Dare ascolto a Rajendra Pachauri
RIETI. Chissà perché Al Gore, l’ex vicepresidente statunitense diventato paladino del clima, attività che gli è valsa il premio Nobel per la Pace 2007, nel suo utilissimo film Una scomoda verità non ha praticamente toccato l’argomento “alimentazione a base di prodotti animali ed effetto serra”. Tocchiamolo noi dunque.
Prestiamo orecchio alle esortazioni di Rajendra Pachauri. Chi è costui? E’ uno scienziato indiano che coordina l’ottimo lavoro dell’Ipcc (Intergovernmental panel on climate change), l’organismo scientifico dell’Onu incaricato di valutare i rischi dei cambiamenti climatici indotti dalle attività umane. In effetti l’Ipcc è stato l’altro vincitore del premio Nobel per la Pace 2007, insieme a Gore.
Ebbene lo scienziato indiano ha offerto ai cittadini del mondo che sentono la responsabilità di agire contro il caos climatico tre ricette ampie eppur precise:
1) andare di più in bici e meno in auto,
2) non comprare qualcosa solo perché esiste in vendita,
3) ridurre o eliminare il consumo di alimenti animali.
Soffermiamoci sull’ultima proposta, per completare sul fronte internazional-social-ecologico-climatico quanto scritto nella rubrica scorsa rispetto a “carne e cinque sensi”.
La produzione e il consumo mondiali di carne sono ad alta intensità di gas a effetto serra, oltre che inadatte a un mondo di affamati. Lo ha fatto notare alle fine del 2006 un rapporto della non proprio animalista Fao, Livestock’s long shadow. Citiamo dal sito dell’agenzia Onu: “gli allevamenti generano il 18% delle emissioni di CO2 equivalente oltre a essere una grande fonte di inquinamento dell’acqua e dei suoli” (e di consumo degli stessi, aggiungiamo).
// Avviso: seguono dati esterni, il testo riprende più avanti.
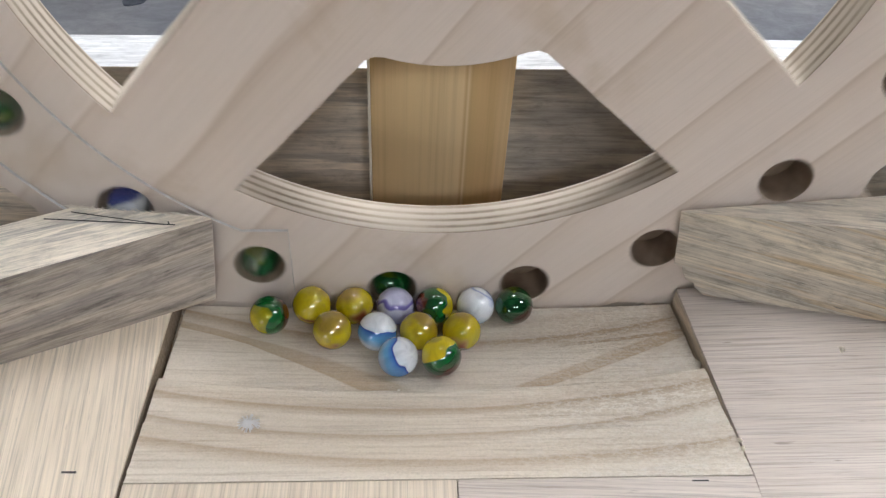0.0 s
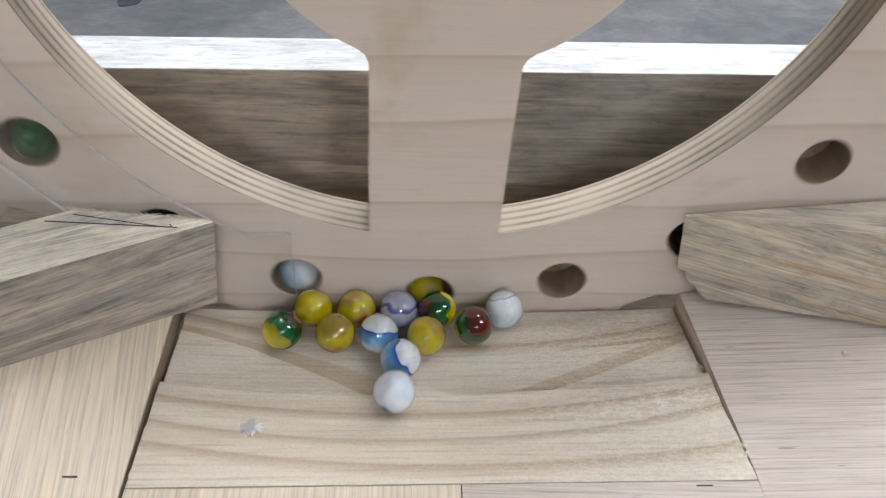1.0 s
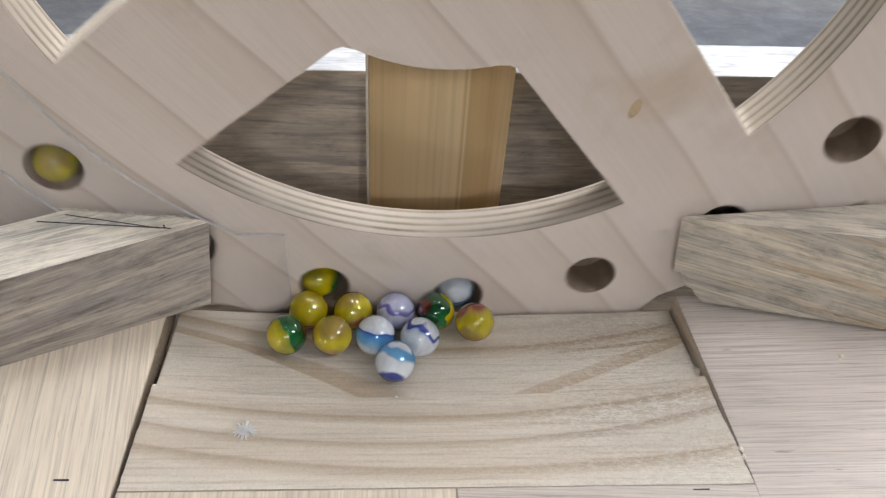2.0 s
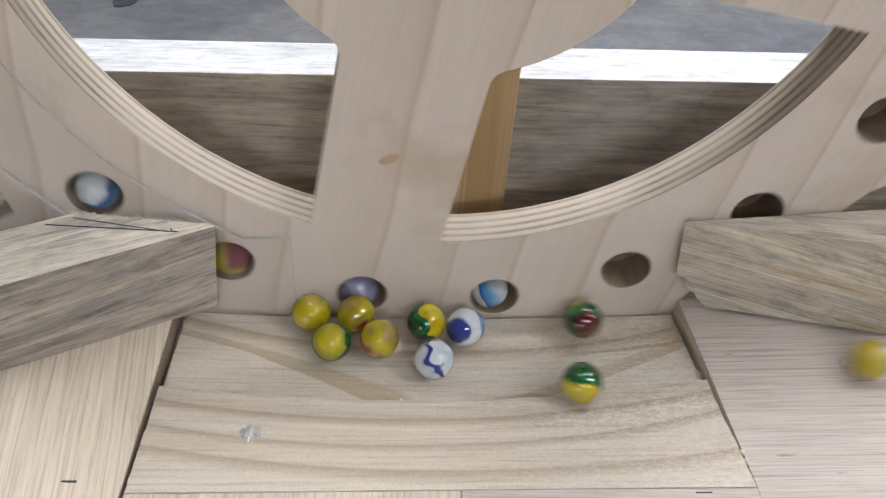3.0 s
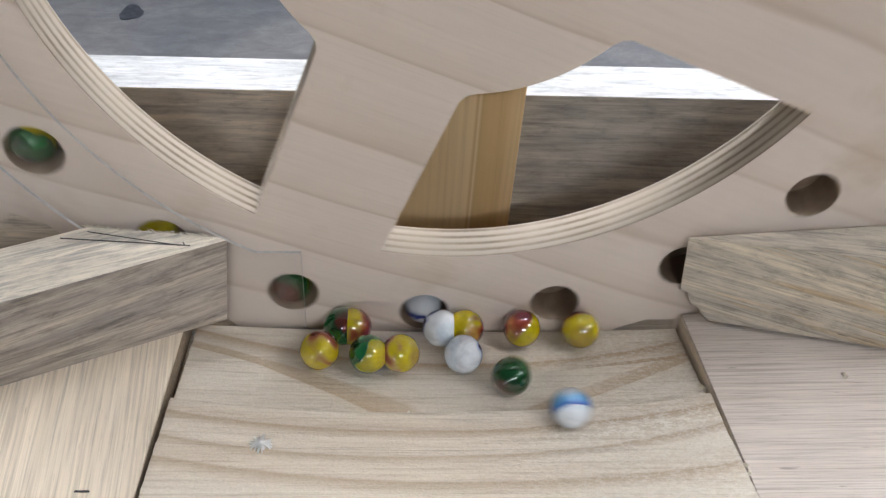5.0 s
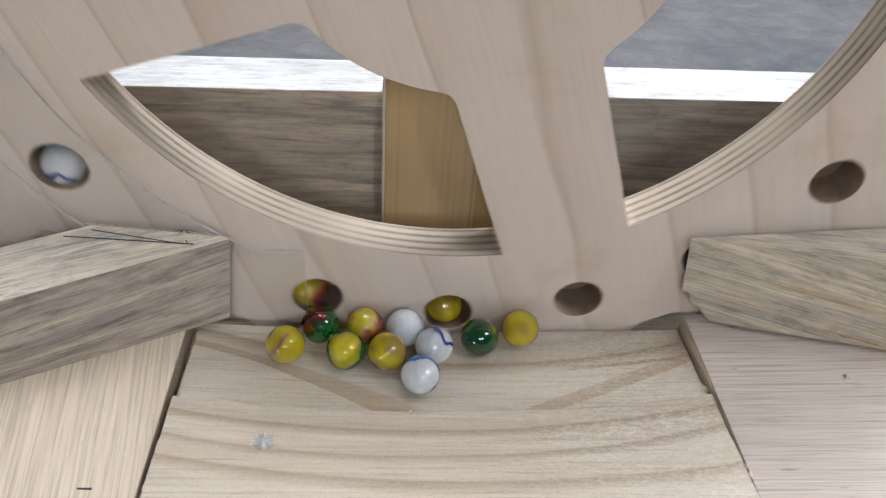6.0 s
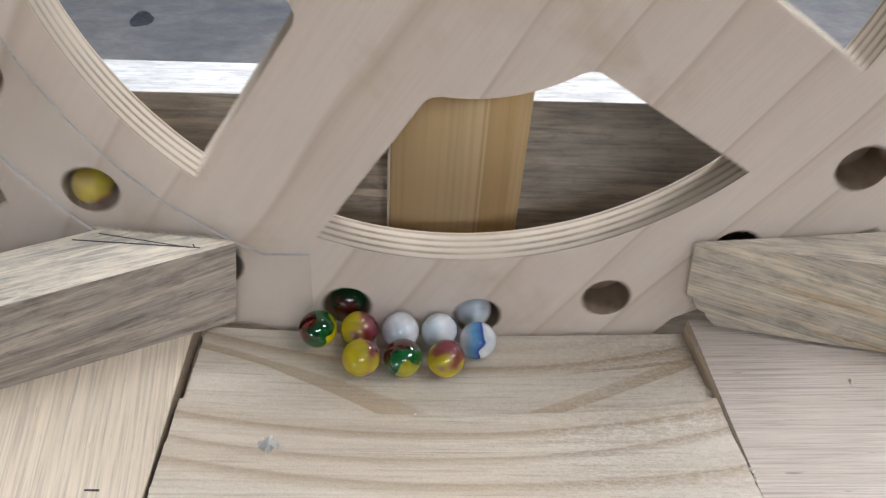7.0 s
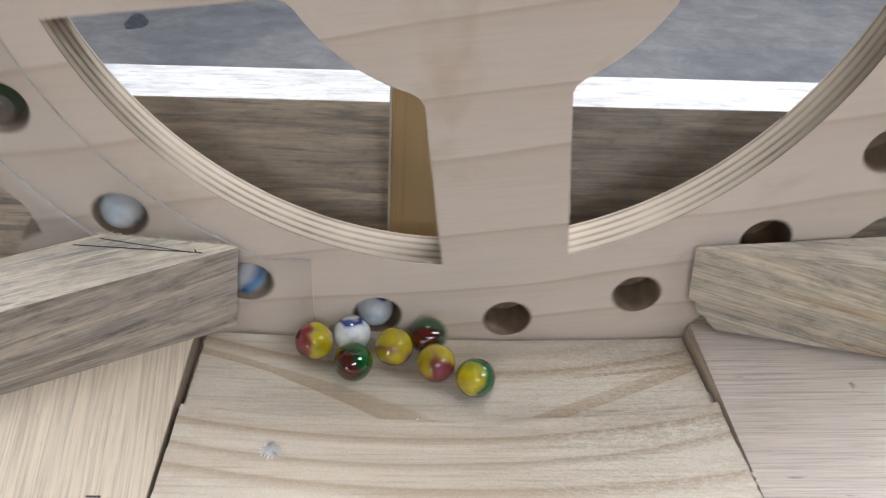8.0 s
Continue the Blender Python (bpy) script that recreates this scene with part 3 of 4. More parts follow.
# ---- small litter ----
def shaving(x, y, seed, size, fuzzy=False):
    """A few curled slivers of wood in one small heap."""
    rnd = random.Random(seed)
    bm = bmesh.new()
    for k in range(34 if fuzzy else 6):
        a = rnd.uniform(0, 2 * math.pi)
        r0 = size * rnd.uniform(0.3, 1.0)
        lift = rnd.uniform(0.0002, 0.0022 if fuzzy else 0.0011)
        wide = 0.00028 if fuzzy else 0.00040
        side = Vector((-math.sin(a), math.cos(a), 0)) * wide
        last = None
        for j in range(5):
            s = j / 4 - 0.5
            p = Vector((x + math.cos(a) * r0 * s, y + math.sin(a) * r0 * s, ground_z(x, y) + 0.0002 + lift * (1 - 3.5 * s * s)))
            pair = (bm.verts.new(p + side), bm.verts.new(p - side))
            if last:
                bm.faces.new((last[0], last[1], pair[1], pair[0]))
            last = pair
    bmesh.ops.solidify(bm, geom=bm.faces[:], thickness=0.0001)
    if fuzzy:
        return tagged(part("lint_tuft", bm, M_FUZZ), "tiny white tuft of lint on the pine board", "lint")
    return tagged(part("wood_shaving", bm, M_FLUFF), "tiny curled pale wood shaving lying on the wood", "shaving")


def ground_z(x, y):
    """Height of whatever lies before the wheel at that place."""
    if not edge_x(-1, y) - 0.001 < x < edge_x(1, y) + 0.0007:
        return panel_z(x, y)
    if y < -0.0930:
        return ZC - 0.1790
    return board_z(x, y)


def litter():
    shaving(-0.0716, -0.0674, 3, 0.0095, True)
    for k, (x, y, size) in enumerate(((-0.0163, -0.0495, 0.004), (0.0508, -0.0480, 0.005), (0.1064, -0.0380, 0.005), (0.1066, -0.0385, 0.003), (0.1495, -0.0140, 0.004), (0.1620, -0.0400, 0.004), (0.1560, -0.0155, 0.003), (0.1104, -0.0780, 0.003), (0.1106, -0.0815, 0.003), (-0.1095, -0.0040, 0.004))):
        shaving(x, y, 10 + k, size)
    for x0, y, w in ((-0.1325, -0.0885, 0.005), (0.0880, -0.0946, 0.006)):
        z = ground_z(x0, y)
        bm = box(x0, x0 + w, y - 0.0003, y + 0.0003, z - 0.0003, z + 0.0002)
        tagged(part("dark_mark", bm, M_PENCIL), "short dark scratch in the plywood", "mark")


litter()


# ---- the wheel ----
RH, RI, RHUB, SPOKE, HOLE_R, THICK = 0.1820, 0.1490, 0.0715, 0.0258, 0.0108, 0.0178
WX, WZ = -0.001, ZC + 0.0025
BORE = 0.0168


def wheel_outline():
    """The outer edge with its twenty notches between the bored holes."""
    pts = []
    for k in range(20):
        a = 18 * k + 9
        pts += arc(0.236, a - 12.5, a - 5.2, 5)
        pts += arc(0.222, a - 4.4, a - 4.4, 1)[:1]
        pts += arc(0.212, a - 4.9, a - 4.9, 1)[:1]
        pts += arc(0.2062, a - 1.9, a + 1.9, 3)
        pts += arc(0.212, a + 4.9, a + 4.9, 1)[:1]
        pts += arc(0.222, a + 4.4, a + 4.4, 1)[:1]
    return pts


def window(mid):
    """One opening between two spokes, in the wheel's plane."""
    gi, gh = math.degrees(math.asin(SPOKE / RI)), math.degrees(math.asin(SPOKE / RHUB))
    outer = arc(RI, mid - 45 + gi, mid + 45 - gi, 40)
    r = 4.0
    inner = arc(RHUB, mid + 45 - gh - r, mid - 45 + gh + r, 16)
    def soft(side):
        a = mid + side * (45 - gh)
        p = arc(RHUB + 0.0035, a + side * 0.9, a, 1)[0]
        q = arc(RHUB + 0.0010, a - side * 1.0, a, 1)[0]
        return (p, q) if side > 0 else (q, p)
    return outer + list(soft(1)) + inner + list(soft(-1))


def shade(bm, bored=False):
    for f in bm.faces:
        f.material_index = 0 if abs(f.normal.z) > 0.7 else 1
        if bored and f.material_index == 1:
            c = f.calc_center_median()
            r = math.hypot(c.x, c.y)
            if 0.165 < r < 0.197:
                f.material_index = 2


def plug(thing, x, z, w, h, tilt):
    """A tan resin mark on the birch face, barely proud of it."""
    ring = [(w * math.cos(a), h * math.sin(a)) for a in (2 * math.pi * k / 24 for k in range(24))]
    c, q = math.cos(radians(tilt)), math.sin(radians(tilt))
    pts = [(x + c * u - q * v, z + q * u + c * v) for u, v in ring]
    bm = prism([(u, 0.0005, v) for u, v in pts], [(u, -0.0001, v) for u, v in pts])
    part("veneer_patch", bm, M_PATCH, thing, "small tan patch in the veneer")


def build_wheel():
    thing = empty("marble_lift", WX, 0, WZ)
    rings = [wheel_outline()] + [window(45 + 90 * k) for k in range(4)]
    bores = []
    for k in range(20):
        cx, cy = arc(RH, 18 * k, 0, 1)[0]
        bores.append([(cx + HOLE_R * math.cos(2 * math.pi * j / 40), cy + HOLE_R * math.sin(2 * math.pi * j / 40)) for j in range(40)])
    turn = Matrix.Rotation(radians(90), 4, "X")
    front = plate(rings + bores, BORE, 0.0003)
    front.normal_update()
    shade(front, True)
    front.transform(Matrix.Translation((0, BORE / 2, 0)) @ turn)
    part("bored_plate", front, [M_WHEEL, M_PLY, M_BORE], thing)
    rear = plate(rings, THICK - BORE, 0.0)
    rear.normal_update()
    shade(rear)
    rear.transform(Matrix.Translation((0, BORE + (THICK - BORE) / 2, 0)) @ turn)
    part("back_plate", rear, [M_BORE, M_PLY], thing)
    plug(thing, 0.1095, -0.0019, 0.0042, 0.0020, 125)
    axle = bmesh.new()
    bmesh.ops.create_cone(axle, cap_ends=True, segments=32, radius1=0.008, radius2=0.008, depth=0.046, matrix=Matrix.Translation((0, 0.039, 0)) @ turn)
    part("axle", axle, M_HOUSING, thing)
    return tagged(thing, "turning birch plywood disc with four spokes and bored marble pockets", "marble lift")


WHEEL = build_wheel()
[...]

La Fao precisava anche che “con la crescita del reddito, le fasce medie della popolazione mondiale consumano più carne, latte, latticini e uova. E’ previsto un raddoppio della produzione globale di carne dai 465 milioni di tonnellate del 1990/91 ai 465 del 2050, e quella di latte potrebbe passare da 580 a 1.043 milioni di tonnellate.
Il 33% della superficie agricola coltivabile della Terra è usato per alimentare animali da allevamento, i quali sono fabbriche inefficienti e rendono in proteine, calorie, grassi, meno di quel che hanno mangiato, per cui occorrono dai 2 ai 10 kg di vegetali (cereali, proteaginose) per produrre 1 kg di carne.
Tragico è il problema allevamenti per le foreste tropicali, bruciate e tagliate (con rilascio di enormi quantità del carbonio colà stoccato) per far posto a coltivazioni di soia da mangime e a pascoli. Un recente rapporto di Greenpeace (Amazzonia arrosto di fine 2008) mostra come l’allevamento sia la principale causa della distruzione della foresta amazzonica in molte aree.
Quanto ai bovini, nel processo di ruminazione emettono metano, un altro (e potente) gas climalterante. Il 33% del metano del mondo viene dal bestiame, e ogni anno aggiunge alle emissioni di gas serra ben 2,2 miliardi di tonnellate in termini di CO2 equivalente. Un altro gas serra è l’ossido di azoto, che sfugge dai suoli agricoli quando questi sono stati trattati con fertilizzanti azotati (anche naturali).
Certo, mangiare un animale allevato biologicamente a erba riduce al 40% le emissioni relative. Ma i capi macellabili sarebbero molti di meno rispetto a quelli possibili se gli animali sono impilati in stalle intensive.
C’è poi tutto il ciclo della produzione fino al consumo finale. Più di altri alimenti, la carne va tenuta, come ha ben spiegato Pachauri, sempre rigorosamente al freddo. Freezer su freezer, dal macello al trasporto, allo stoccaggio, all’ingrosso, ai negozi, alle cucine di casa. E produrre il freddo costa energia!
Rimane da dire che, fra tutte le rivoluzioni che ci sono richieste su tutti i fronti per aiutare l’umanità e il pianeta, la rivoluzione alimentare verso gli alimenti vegetali è quella che anche una singola persona può compiere direttamente, senza dover essere facilitata da infrastrutture o servizi. Basta informarsi. Anche sugli aspetti della salute. Ad esempio, vedere il libro VegPyramid. La dieta vegetariana degli italiani, scritto dal medico Luciana Baroni (Sonda, 2008).